YOUR GOAL
Write out the listing below in full and exactly, leaving out every picture.

"""

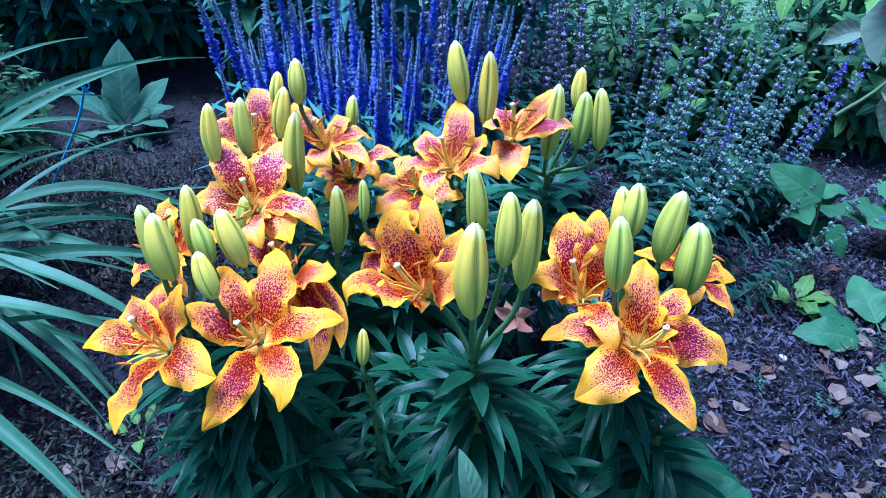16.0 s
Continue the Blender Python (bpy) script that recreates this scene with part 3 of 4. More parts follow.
lily((-0.125, 1.08, 0), (-0.13, 1.035, 0.262), 46,
     [((-0.137, 1.011, 0.292), (0, -0.45, 0.89), ((42, -25, 5.9, 0.2, 0.46, -0.05), (131, 25, 6, 0.2, 0.04, -0.07), (-71, 40, 6.1, 0.22, 0.22, 0.2), (72, -6, 5.1, 0.18, 0.35, 0), (-101, 31, 5.3, 0.2, 0.12, 0.03), (-37, 20, 6.4, 0.14, 0.18, -0.2))),
      ((-0.118, 1.024, 0.254), (0, -0.6, 0.8), ((20, 20, 5.9, 0.15, 0.28, -0.23), (-81, 28, 5.4, 0.25, 0.2, 0), (169, -9, 4, 0.2, 0.38, 0), (125, -16, 4.3, 0.2, 0.43, 0), (-29, 47, 5.7, 0.14, 0.46, -0.25), (-111, 39, 5.2, 0.2, 0.21, 0)))],
     [((-0.179, 0.995, 0.347), (-0.178, 1.009, 0.372), 0.270), ((-0.156, 0.995, 0.348), (-0.16, 1.009, 0.385), 0.238), ((-0.119, 1.055, 0.297), (-0.119, 1.069, 0.326), 0.249)], look_of=PINK_PETAL)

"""

WRITTEN RESPONSE
16.0 s
Continue the Blender Python (bpy) script that recreates this scene with part 3 of 4. More parts follow.
lily((-0.125, 1.08, 0), (-0.13, 1.035, 0.262), 46,
     [((-0.137, 1.011, 0.292), (0, -0.45, 0.89), ((42, -25, 5.9, 0.2, 0.46, -0.05), (131, 25, 6, 0.2, 0.04, -0.07), (-71, 40, 6.1, 0.22, 0.22, 0.2), (72, -6, 5.1, 0.18, 0.35, 0), (-101, 31, 5.3, 0.2, 0.12, 0.03), (-37, 20, 6.4, 0.14, 0.18, -0.2))),
      ((-0.118, 1.024, 0.254), (0, -0.6, 0.8), ((20, 20, 5.9, 0.15, 0.28, -0.23), (-81, 28, 5.4, 0.25, 0.2, 0), (169, -9, 4, 0.2, 0.38, 0), (125, -16, 4.3, 0.2, 0.43, 0), (-29, 47, 5.7, 0.14, 0.46, -0.25), (-111, 39, 5.2, 0.2, 0.21, 0)))],
     [((-0.179, 0.995, 0.347), (-0.178, 1.009, 0.372), 0.270), ((-0.156, 0.995, 0.348), (-0.16, 1.009, 0.385), 0.238), ((-0.119, 1.055, 0.297), (-0.119, 1.069, 0.326), 0.249)], look_of=PINK_PETAL)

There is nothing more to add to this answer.